Son collègue du 16e, Francis Szpiner, a lui aussi crié au scandale. Dans la foulée, mélangeant les faits, la Ligue internationale contre le racisme et l’antisémitisme (Licra) s’est énervée à son tour sur Twitter devant le « spectacle désolant » donné par la supposée absence d’unanimité au Conseil de Paris : « Les 20 abstentionnistes qui ont notamment excipé d’un texte [de] 1938 imposant cinq ans après le décès ont en revanche rendu hommage à l’esprit munichois de l’époque. »
Au bout d’une heure, la réalité du vote a émergé. Les écologistes ont fait savoir clairement qu’ils avaient voté pour qu’un lieu reçoive le nom de Samuel Paty, et critiqué les attaques des maires LR. « Cette instrumentalisation politicienne par la droite est à vomir », a commenté David Belliard, l’élu qui menait la liste écologiste au premier tour des municipales.
Les élus montés au créneau ont, eux, rétropédalé. « In fine, les Verts ont majoritairement voté pour. Dont acte », a ainsi écrit M. Szpiner sur Twitter. « Mais c’était crédible… », confiait-il dans les couloirs.

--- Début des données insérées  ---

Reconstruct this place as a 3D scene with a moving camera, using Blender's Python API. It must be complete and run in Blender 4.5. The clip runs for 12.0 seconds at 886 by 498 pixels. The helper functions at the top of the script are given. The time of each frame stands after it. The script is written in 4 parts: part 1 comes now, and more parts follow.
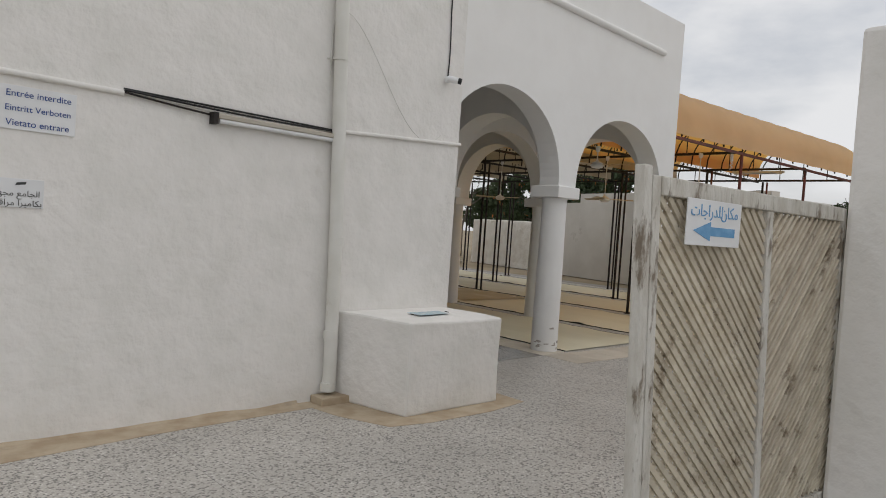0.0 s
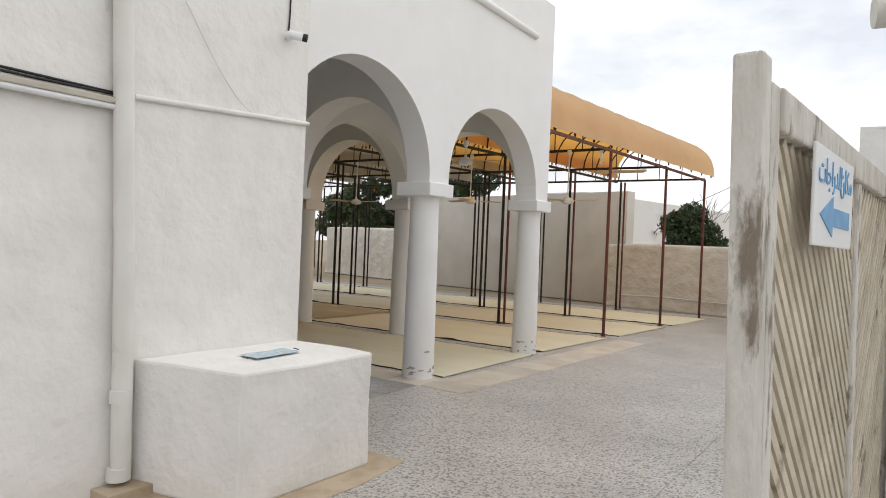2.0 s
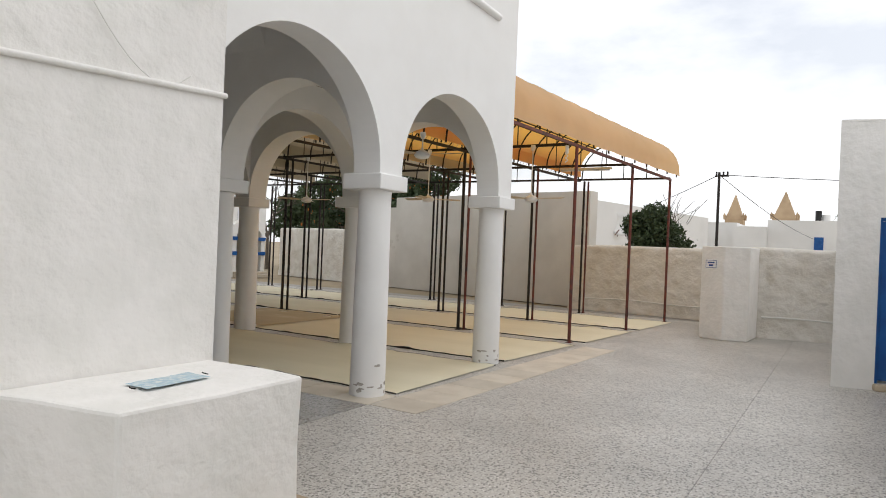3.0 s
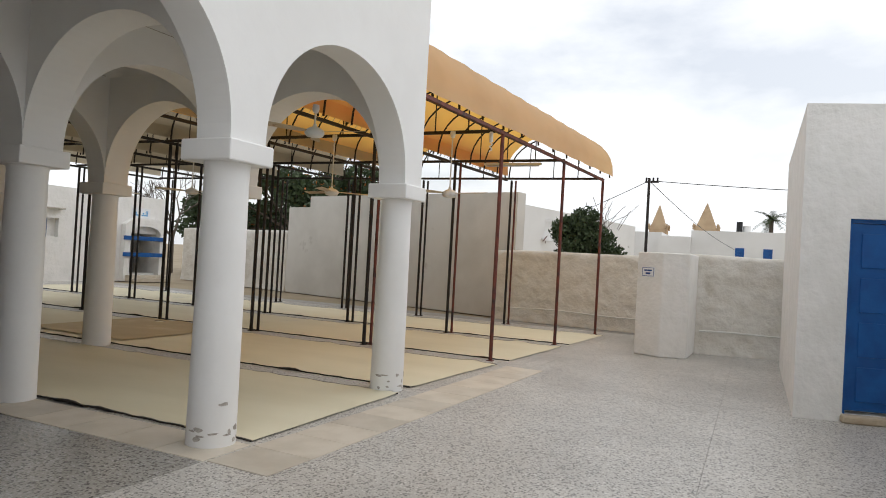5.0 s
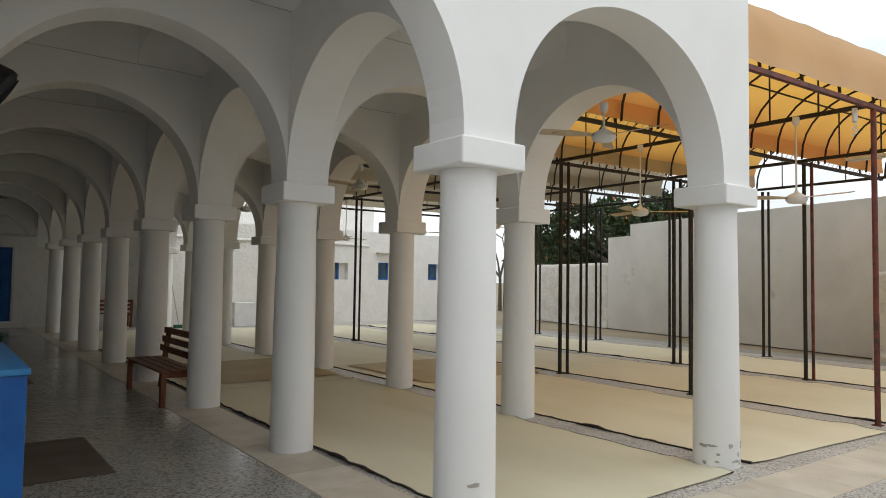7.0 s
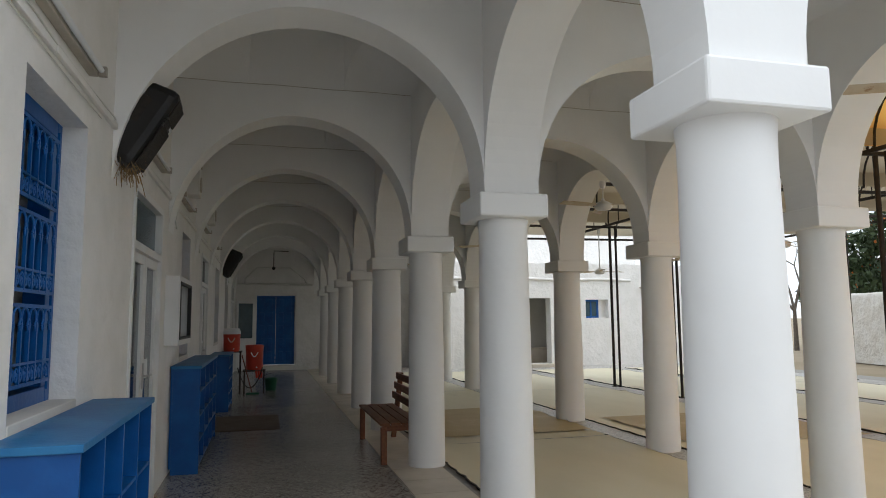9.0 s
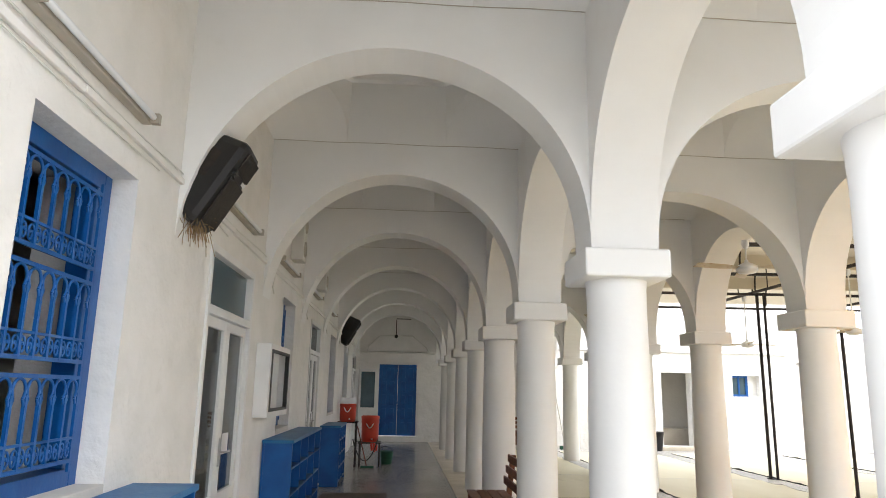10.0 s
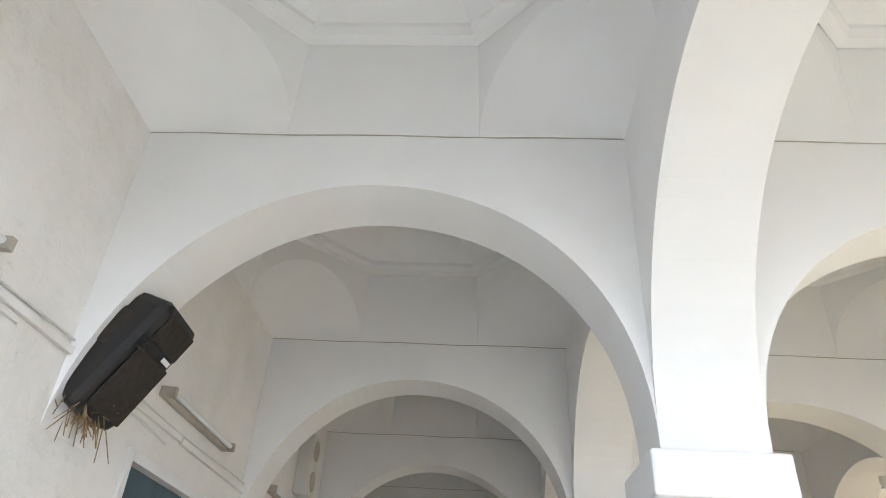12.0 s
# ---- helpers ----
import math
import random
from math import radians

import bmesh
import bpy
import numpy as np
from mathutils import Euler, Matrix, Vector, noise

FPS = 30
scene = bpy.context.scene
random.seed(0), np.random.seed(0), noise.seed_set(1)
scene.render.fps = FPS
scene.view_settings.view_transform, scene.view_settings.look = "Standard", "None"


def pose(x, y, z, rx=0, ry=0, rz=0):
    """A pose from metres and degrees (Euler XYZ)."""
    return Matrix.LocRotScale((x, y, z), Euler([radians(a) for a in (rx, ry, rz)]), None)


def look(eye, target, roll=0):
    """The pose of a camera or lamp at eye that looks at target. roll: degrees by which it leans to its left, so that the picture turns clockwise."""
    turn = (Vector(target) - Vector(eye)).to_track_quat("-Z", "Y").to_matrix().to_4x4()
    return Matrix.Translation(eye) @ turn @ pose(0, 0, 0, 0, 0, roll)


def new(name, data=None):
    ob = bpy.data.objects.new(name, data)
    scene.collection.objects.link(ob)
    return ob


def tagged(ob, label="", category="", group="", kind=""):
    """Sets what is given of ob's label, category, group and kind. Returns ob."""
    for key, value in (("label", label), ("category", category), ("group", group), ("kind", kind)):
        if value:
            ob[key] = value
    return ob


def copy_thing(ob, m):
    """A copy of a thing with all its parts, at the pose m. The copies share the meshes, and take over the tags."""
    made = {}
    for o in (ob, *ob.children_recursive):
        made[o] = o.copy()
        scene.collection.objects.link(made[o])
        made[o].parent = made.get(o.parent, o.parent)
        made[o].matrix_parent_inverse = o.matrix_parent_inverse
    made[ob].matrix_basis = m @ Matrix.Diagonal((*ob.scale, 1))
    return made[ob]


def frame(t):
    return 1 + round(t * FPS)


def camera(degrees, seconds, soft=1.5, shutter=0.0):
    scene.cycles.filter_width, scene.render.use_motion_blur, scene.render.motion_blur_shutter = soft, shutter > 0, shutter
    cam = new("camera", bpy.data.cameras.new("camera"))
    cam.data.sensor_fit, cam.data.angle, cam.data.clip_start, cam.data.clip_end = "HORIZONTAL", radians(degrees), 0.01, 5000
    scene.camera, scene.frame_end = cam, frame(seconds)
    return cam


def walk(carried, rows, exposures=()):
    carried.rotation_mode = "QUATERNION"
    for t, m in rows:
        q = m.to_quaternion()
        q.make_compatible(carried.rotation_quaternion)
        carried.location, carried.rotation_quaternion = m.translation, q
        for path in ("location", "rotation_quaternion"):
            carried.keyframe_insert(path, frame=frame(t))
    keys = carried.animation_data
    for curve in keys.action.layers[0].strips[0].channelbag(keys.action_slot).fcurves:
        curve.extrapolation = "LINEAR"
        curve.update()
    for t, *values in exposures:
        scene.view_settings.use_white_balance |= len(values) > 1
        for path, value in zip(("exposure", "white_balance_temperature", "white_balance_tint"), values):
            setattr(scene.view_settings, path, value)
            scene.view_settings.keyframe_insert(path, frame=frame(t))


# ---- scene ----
cam = camera(66.7, 12.0, soft=0.95)
PATH = [
    (0, (-7.819, -6.009, 1.66), (-6.447, -4.556, 1.598), 4.0),
    (0.5, (-7.626, -5.695, 1.632), (-6.162, -4.334, 1.576), 3.6),
    (1, (-7.34, -5.384, 1.625), (-5.729, -4.2, 1.603), 3.2),
    (1.5, (-7.005, -5.107, 1.632), (-5.392, -3.924, 1.614), 2.8),
    (2, (-6.642, -4.834, 1.635), (-4.991, -3.706, 1.621), 2.4),
    (2.5, (-6.242, -4.608, 1.62), (-4.524, -3.583, 1.612), 2.3),
    (3, (-5.855, -4.389, 1.614), (-4.139, -3.361, 1.611), 2.4),
    (3.5, (-5.486, -4.247, 1.684), (-3.668, -3.415, 1.701), 4.4),
    (3.7, (-5.316, -4.219, 1.673), (-3.466, -3.458, 1.71), 4.1),
    (5.3, (-3.844, -3.724, 1.519), (-2.066, -2.809, 1.54), 2.5),
    (5.5, (-3.697, -3.662, 1.504), (-1.97, -2.654, 1.506), 1.9),
    (6, (-3.338, -3.531, 1.541), (-1.719, -2.357, 1.588), 1.8),
    (6.5, (-2.954, -3.43, 1.556), (-1.561, -1.998, 1.647), 1.6),
    (7, (-2.632, -3.217, 1.52), (-1.424, -1.626, 1.616), 0.9),
    (7.2, (-2.524, -3.115, 1.485), (-1.354, -1.498, 1.605), 1.2),
    (9, (-1.642, -2.105, 1.491), (-1.138, -0.181, 1.702), -0.5),
    (9.5, (-1.429, -1.834, 1.518), (-1.191, 0.13, 1.808), 0.3),
    (10, (-1.278, -1.497, 1.546), (-1.164, 0.457, 1.957), 1.1),
    (10.5, (-1.104, -1.18, 1.523), (-1.015, 0.765, 1.979), 1.1),
    (11, (-0.958, -0.847, 1.561), (-0.995, 1.077, 2.107), 1.6),
    (11.5, (-0.925, -0.552, 1.617), (-0.995, 1.281, 2.412), 2.7),
    (12, (-0.86, -0.246, 1.628), (-0.984, 1.438, 2.7), 3.7),
]
EXPOSURES = [
    (0.0, -0.52, 6500, 10), (1.0, -0.18, 6500, 10), (1.5, 0.0, 6500, 10), (2.5, 0.08, 6500, 10), (3.7, 0.10, 6450, 9),
    (5.5, 0.0, 6400, 9), (6.5, 0.35, 6400, 8), (7.2, 0.05, 6300, 6), (9.0, 0.50, 6000, 7), (9.5, 1.14, 6200, 9), (10.0, 1.86, 6200, 9), (10.5, 2.19, 6100, 9), (12.0, 2.17, 5750, 8),
]
walk(cam, [(t, look(eye, target, roll)) for t, eye, target, roll in PATH], EXPOSURES)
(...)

M. Boulard a pour sa part fait suivre son premier message d’un deuxième l’atténuant un peu : « Pour être complet sur ce sujet, le détail des votes électroniques que nous venons d’obtenir (enfin !) montre aussi des problèmes techniques pour certains votes d’élus à distance. » Tout en poursuivant : « Cela n’enlève rien aux propos réticents et donc inadmissibles de la présidente des écologistes parisiens. » Comme souvent en pareil cas, les messages accusatoires ont été assez massivement repris sur Internet. Les correctifs, beaucoup moins.